Nikon unveils the D5000
Take that, Canon 500D
Just weeks after Canon launched its entry-level 500D Digital SLR, Nikon has responded with its latest entry-level DSLR shooter: the D5000.
Nikon's 12.3Mp D5000 DSLR
Although only fitted with a 12.3Mp sensor – Canon’s 500D has a 15.1Mp sensor – the D5000’s most notable feature is its 2.7in “Vari-angle” LCD screen, which can swing downwards by 90° and rotate by 180°. It also supports Live View.
The Vari-angle LCD can rotate by 180°
Able to capture stills at an ISO sensitivity of up to 3200, the D5000 is equipped with 11 auto focus points, 19 pre-set scene modes – including “Candlelight” and “Food” – and has a Face Detection System.

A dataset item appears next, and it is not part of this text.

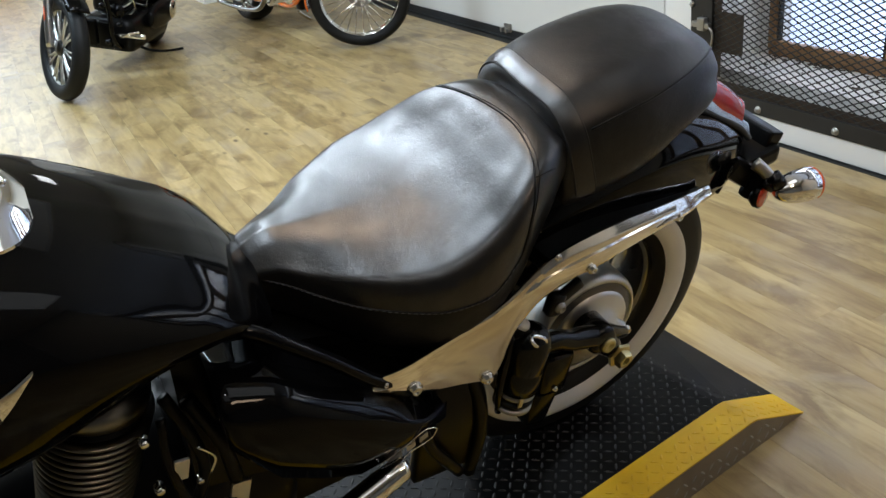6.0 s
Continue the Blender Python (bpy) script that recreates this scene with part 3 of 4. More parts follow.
# light stitches along the lower seam
stitch_pts = on_surface(seat_bvh, curve_points(SEAM[:8], 90), 0.0020)
for a, b in zip(stitch_pts[2:-2:2], stitch_pts[3:-1:2]):
    body_part("stitch", tube([a, b], 0.00055, 4), THREAD, solo)

# passenger's seat
PX = [-0.200, -0.190, -0.15, -0.10, -0.03, 0.04, 0.10, 0.15, 0.185, 0.21]
P_C = [-0.034] * 5 + [-0.030] * 5
P_W = [0.140, 0.144, 0.150, 0.154, 0.154, 0.147, 0.134, 0.115, 0.096, 0.076]
P_HC = [0.602, 0.611, 0.629, 0.644, 0.655, 0.660, 0.656, 0.642, 0.622, 0.598]
P_HE = [0.540, 0.550, 0.572, 0.588, 0.604, 0.614, 0.614, 0.602, 0.582, 0.558]
P_HB = [0.440, 0.445, 0.457, 0.470, 0.490, 0.514, 0.530, 0.530, 0.526, 0.518]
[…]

Switch over to movie mode and the Nikon D5000 will record 1280 x 720p footage at a maximum of 24f/s. Audio’s captured through an integrated microphone and the resulting movie can be displayed on your HD telly using the camera’s HDMI port.
Export 720p video onto your TV
A Dust Reduction feature will help keep specs away from the sensor, while all content is stored onto SD memory cards.

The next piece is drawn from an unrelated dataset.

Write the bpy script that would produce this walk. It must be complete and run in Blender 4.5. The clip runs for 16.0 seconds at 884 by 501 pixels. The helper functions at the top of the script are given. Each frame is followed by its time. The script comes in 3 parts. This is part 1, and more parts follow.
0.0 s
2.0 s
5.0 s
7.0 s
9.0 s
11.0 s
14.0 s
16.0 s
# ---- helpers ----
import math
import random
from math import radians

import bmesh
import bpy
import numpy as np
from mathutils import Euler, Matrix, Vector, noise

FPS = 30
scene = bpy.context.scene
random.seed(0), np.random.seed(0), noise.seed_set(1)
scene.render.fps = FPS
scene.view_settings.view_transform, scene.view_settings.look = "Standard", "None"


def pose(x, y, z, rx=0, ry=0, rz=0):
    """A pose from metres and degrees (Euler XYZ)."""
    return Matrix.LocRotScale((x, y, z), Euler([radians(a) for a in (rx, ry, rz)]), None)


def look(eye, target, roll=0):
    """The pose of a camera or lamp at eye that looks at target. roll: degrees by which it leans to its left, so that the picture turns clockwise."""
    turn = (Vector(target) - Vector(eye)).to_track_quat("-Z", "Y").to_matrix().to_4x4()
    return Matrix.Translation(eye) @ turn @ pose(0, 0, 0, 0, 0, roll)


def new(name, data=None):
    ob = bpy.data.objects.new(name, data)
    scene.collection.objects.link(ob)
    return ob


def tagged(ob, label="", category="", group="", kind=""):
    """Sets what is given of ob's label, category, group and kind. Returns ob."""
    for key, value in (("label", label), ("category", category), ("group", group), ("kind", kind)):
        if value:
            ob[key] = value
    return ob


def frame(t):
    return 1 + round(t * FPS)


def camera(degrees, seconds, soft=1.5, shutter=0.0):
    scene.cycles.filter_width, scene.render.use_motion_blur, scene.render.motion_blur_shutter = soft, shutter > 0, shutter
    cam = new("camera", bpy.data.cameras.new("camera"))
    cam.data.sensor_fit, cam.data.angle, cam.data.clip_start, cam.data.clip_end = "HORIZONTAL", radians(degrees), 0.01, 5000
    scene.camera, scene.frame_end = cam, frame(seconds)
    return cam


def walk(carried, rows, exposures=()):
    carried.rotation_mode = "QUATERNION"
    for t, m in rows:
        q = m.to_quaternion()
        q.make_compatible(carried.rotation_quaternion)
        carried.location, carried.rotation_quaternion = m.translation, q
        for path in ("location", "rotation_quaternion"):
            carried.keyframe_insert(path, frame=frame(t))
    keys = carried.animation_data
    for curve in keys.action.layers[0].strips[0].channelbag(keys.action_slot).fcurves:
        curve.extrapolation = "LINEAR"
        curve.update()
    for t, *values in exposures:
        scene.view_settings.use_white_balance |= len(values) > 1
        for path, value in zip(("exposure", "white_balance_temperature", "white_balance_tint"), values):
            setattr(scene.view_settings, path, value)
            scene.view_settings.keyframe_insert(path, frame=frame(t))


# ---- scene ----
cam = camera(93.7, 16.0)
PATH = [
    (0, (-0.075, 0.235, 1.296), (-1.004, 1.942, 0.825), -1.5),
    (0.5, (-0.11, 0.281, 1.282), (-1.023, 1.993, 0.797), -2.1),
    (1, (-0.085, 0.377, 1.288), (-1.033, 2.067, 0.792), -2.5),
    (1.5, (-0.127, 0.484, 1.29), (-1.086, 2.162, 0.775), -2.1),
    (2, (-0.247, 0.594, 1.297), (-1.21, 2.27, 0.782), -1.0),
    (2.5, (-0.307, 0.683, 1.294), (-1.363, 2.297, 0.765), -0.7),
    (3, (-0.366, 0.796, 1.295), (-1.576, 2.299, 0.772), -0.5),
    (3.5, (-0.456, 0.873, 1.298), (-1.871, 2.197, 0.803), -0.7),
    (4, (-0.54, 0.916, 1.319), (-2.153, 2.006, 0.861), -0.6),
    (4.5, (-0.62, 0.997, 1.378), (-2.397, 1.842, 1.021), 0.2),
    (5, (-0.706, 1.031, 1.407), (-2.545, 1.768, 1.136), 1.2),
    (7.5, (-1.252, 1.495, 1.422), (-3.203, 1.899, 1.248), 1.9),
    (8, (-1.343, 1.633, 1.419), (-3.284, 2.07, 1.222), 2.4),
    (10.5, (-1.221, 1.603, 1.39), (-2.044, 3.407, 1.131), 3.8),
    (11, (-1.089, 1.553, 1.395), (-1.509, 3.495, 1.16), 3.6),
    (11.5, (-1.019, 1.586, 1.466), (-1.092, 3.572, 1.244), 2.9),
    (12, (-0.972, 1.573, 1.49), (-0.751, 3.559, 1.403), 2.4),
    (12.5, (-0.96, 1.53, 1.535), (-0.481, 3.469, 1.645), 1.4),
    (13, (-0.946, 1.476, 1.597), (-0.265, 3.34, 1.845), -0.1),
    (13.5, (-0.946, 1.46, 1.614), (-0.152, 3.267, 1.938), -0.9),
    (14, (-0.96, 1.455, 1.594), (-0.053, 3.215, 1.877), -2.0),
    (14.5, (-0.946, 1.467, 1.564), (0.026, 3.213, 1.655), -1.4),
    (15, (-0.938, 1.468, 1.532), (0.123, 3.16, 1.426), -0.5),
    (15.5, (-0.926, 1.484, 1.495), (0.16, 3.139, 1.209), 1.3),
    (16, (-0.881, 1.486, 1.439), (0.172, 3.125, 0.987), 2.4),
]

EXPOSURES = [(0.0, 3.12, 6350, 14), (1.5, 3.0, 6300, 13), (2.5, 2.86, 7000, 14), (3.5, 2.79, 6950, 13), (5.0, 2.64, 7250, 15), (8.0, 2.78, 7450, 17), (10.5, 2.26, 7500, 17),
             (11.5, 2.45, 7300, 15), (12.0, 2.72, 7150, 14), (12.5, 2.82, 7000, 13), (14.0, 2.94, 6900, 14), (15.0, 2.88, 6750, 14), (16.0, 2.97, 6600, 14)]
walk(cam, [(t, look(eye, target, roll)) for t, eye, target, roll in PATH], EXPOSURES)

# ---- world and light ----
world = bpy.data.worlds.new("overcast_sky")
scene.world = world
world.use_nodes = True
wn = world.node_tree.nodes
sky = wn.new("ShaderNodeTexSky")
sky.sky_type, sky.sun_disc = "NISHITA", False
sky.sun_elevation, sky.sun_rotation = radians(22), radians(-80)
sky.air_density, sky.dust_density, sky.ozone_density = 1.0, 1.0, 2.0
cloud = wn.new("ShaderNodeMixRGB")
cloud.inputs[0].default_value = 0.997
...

Nikon’s 127 x 104 x 80mm D5000 will be priced at £720 ($1070/€805), body only. It’s expected to be released in early May. ®
I dont see the point of this tbh
the only major difference I can see between this and the D90 is the lcd screen - and it's the same price. so why is it being described as 'entry level'?
I often do change aperture (front wheel) and sensitivity or shutter (back wheel) on my Pentax K10D , almost simultaneously. Being able to do it without using any buttons is just more comfortable than on the camera with one wheel, e.g. my older Pentax *istDS.

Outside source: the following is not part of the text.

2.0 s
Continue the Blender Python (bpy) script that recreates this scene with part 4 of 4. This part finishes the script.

Two wheels is often a sign of a digital camera for slightly more advanced photographers. From my experience beginners sometimes get confused by these.
Frank Bough: "nobody ever changes two parameters on the camera SIMULTANEOUSLY"
You've been able to change the aperture and shutter speed on Rollei TLRs SIMULTANEOUSLY with one lever for at least seventy years. And users of manual aperture lenses on 35mm SLRs have been adjusting aperture and shutter speed SIMULTANEOUSLY for almost as long.
Have you tried patting your head and rubbing your stomach SIMULTANEOUSLY to improve your dexterity?
Firstly, the inability to use pre AF-S is a pretty minor drawback and, secondly, no-one ever changes two parameters on the camera SIMULTANEOUSLY. All single control wheel cams have a push-and-turn method of changing other functions, the second wheel is really just an ergonomic nicety. Comparing this sophisticated DSLR to a bridge camera is utterly ridiculous.
sorry, should have written £720, not £799.
Still if you look at the specs, the camera is missing some fundamental functions for this price point.
It doesn't have an inbuilt focus motor, so you'll need to use AF-S lenses, which is limiting.
It also doesn't have a second controller wheel, so manually changing aperture and shutter speed at the same time isn't possible.
It looks on paper very much like a bridge camera you can change lenses with.